> What is expected
Output all the data exactly. Pictures do not belong in the copy.

> Supplied information
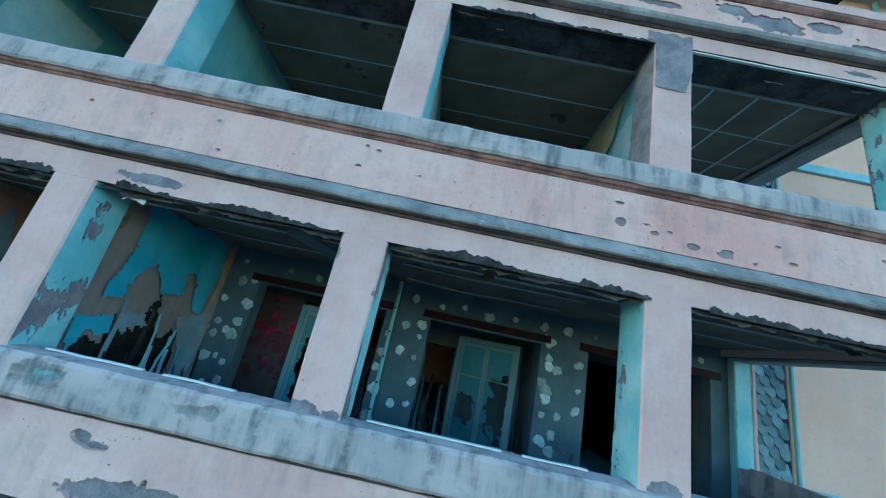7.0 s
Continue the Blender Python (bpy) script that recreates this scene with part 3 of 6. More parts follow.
solid("wall_wing_inner", holed("y", 13.0, 13.2, 15.36, WX1 - 0.3, 0, 19.46, [(18.3, 19.1, 3.0, 5.2)]), hall_wall, "darkened inner wall of the wing", "wall")
solid("wall_stair", a_box(15.05, WX0, WY + 0.02, WY + 0.34, -0.5, 19.46), mortar, "wall strip behind the round slates", "wall")
solid("wall_wing_room", holed("y", 12.0, 12.15, 15.4, 20.9, 3.0, 6.4, [(19.34, 19.99, 3.0, 4.95)]), grainy("pale_room_wall", (0.40, 0.52, 0.62), (0.52, 0.63, 0.71), 1.5, 20), "pale blue inner wall behind the large windows", "wall")
solid("door_room", a_box(19.14, 19.338, 11.94, 12.17, 3.0, 4.98), window_shade_blue, "cyan jamb of an inner doorway", "door frame")
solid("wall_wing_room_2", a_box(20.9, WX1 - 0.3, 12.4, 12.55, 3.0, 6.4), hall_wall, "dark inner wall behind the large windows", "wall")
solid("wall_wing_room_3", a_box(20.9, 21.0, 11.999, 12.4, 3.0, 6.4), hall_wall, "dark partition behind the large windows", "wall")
# added out of view; its shadow covers the end wall of the ruined house
solid("sun_block_wall", a_box(12.0, 24.5, DEEP + 0.31, 36.0, -0.5, 14.8), beige, "unseen block added to keep the sun off the ruined house", "wall")
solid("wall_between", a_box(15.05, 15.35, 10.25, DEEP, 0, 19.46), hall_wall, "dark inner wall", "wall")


# ---- paint on walls ----
def stroke(bm, pts, width, y, closed=False, axis="y", mi=0):
    """A painted line of the given width on the plane y (or x) through (u, z) points, with mitred joints."""
    p = [Vector((u, z)) for u, z in pts]
    k, left, right = len(p), [], []
    for i in range(k):
        a = p[i - 1] if i or closed else None
        b = p[(i + 1) % k] if i < k - 1 or closed else None
        d0 = (p[i] - a).normalized() if a is not None else None
        d1 = (b - p[i]).normalized() if b is not None else None
        d0, d1 = d0 or d1, d1 or d0
        t = (d0 + d1)
        t = t.normalized() if t.length > 0.05 else d1
        nrm = Vector((-t.y, t.x))
        m = width / 2 / max(0.45, nrm.dot(Vector((-d1.y, d1.x))))
        for side, s in ((left, m), (right, -m)):
            q = p[i] + nrm * s
            side.append(bm.verts.new((q.x, y, q.y) if axis == "y" else (y, q.x, q.y)))
    for i in range(k if closed else k - 1):
        j = (i + 1) % k
        bm.faces.new([left[i], left[j], right[j], right[i]]).material_index = mi


def arc(cx, cz, rx, rz, a0, a1, n=14):
    return [(cx + rx * math.cos(radians(a0 + (a1 - a0) * k / n)), cz + rz * math.sin(radians(a0 + (a1 - a0) * k / n))) for k in range(n + 1)]


def paint(name, a, b):
    return grainy(name, a, b, 6, 70, 0.6, 0.1)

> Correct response
7.0 s
Continue the Blender Python (bpy) script that recreates this scene with part 3 of 6. More parts follow.
solid("wall_wing_inner", holed("y", 13.0, 13.2, 15.36, WX1 - 0.3, 0, 19.46, [(18.3, 19.1, 3.0, 5.2)]), hall_wall, "darkened inner wall of the wing", "wall")
solid("wall_stair", a_box(15.05, WX0, WY + 0.02, WY + 0.34, -0.5, 19.46), mortar, "wall strip behind the round slates", "wall")
solid("wall_wing_room", holed("y", 12.0, 12.15, 15.4, 20.9, 3.0, 6.4, [(19.34, 19.99, 3.0, 4.95)]), grainy("pale_room_wall", (0.40, 0.52, 0.62), (0.52, 0.63, 0.71), 1.5, 20), "pale blue inner wall behind the large windows", "wall")
solid("door_room", a_box(19.14, 19.338, 11.94, 12.17, 3.0, 4.98), window_shade_blue, "cyan jamb of an inner doorway", "door frame")
solid("wall_wing_room_2", a_box(20.9, WX1 - 0.3, 12.4, 12.55, 3.0, 6.4), hall_wall, "dark inner wall behind the large windows", "wall")
solid("wall_wing_room_3", a_box(20.9, 21.0, 11.999, 12.4, 3.0, 6.4), hall_wall, "dark partition behind the large windows", "wall")
# added out of view; its shadow covers the end wall of the ruined house
solid("sun_block_wall", a_box(12.0, 24.5, DEEP + 0.31, 36.0, -0.5, 14.8), beige, "unseen block added to keep the sun off the ruined house", "wall")
solid("wall_between", a_box(15.05, 15.35, 10.25, DEEP, 0, 19.46), hall_wall, "dark inner wall", "wall")


# ---- paint on walls ----
def stroke(bm, pts, width, y, closed=False, axis="y", mi=0):
    """A painted line of the given width on the plane y (or x) through (u, z) points, with mitred joints."""
    p = [Vector((u, z)) for u, z in pts]
    k, left, right = len(p), [], []
    for i in range(k):
        a = p[i - 1] if i or closed else None
        b = p[(i + 1) % k] if i < k - 1 or closed else None
        d0 = (p[i] - a).normalized() if a is not None else None
        d1 = (b - p[i]).normalized() if b is not None else None
        d0, d1 = d0 or d1, d1 or d0
        t = (d0 + d1)
        t = t.normalized() if t.length > 0.05 else d1
        nrm = Vector((-t.y, t.x))
        m = width / 2 / max(0.45, nrm.dot(Vector((-d1.y, d1.x))))
        for side, s in ((left, m), (right, -m)):
            q = p[i] + nrm * s
            side.append(bm.verts.new((q.x, y, q.y) if axis == "y" else (y, q.x, q.y)))
    for i in range(k if closed else k - 1):
        j = (i + 1) % k
        bm.faces.new([left[i], left[j], right[j], right[i]]).material_index = mi


def arc(cx, cz, rx, rz, a0, a1, n=14):
    return [(cx + rx * math.cos(radians(a0 + (a1 - a0) * k / n)), cz + rz * math.sin(radians(a0 + (a1 - a0) * k / n))) for k in range(n + 1)]


def paint(name, a, b):
    return grainy(name, a, b, 6, 70, 0.6, 0.1)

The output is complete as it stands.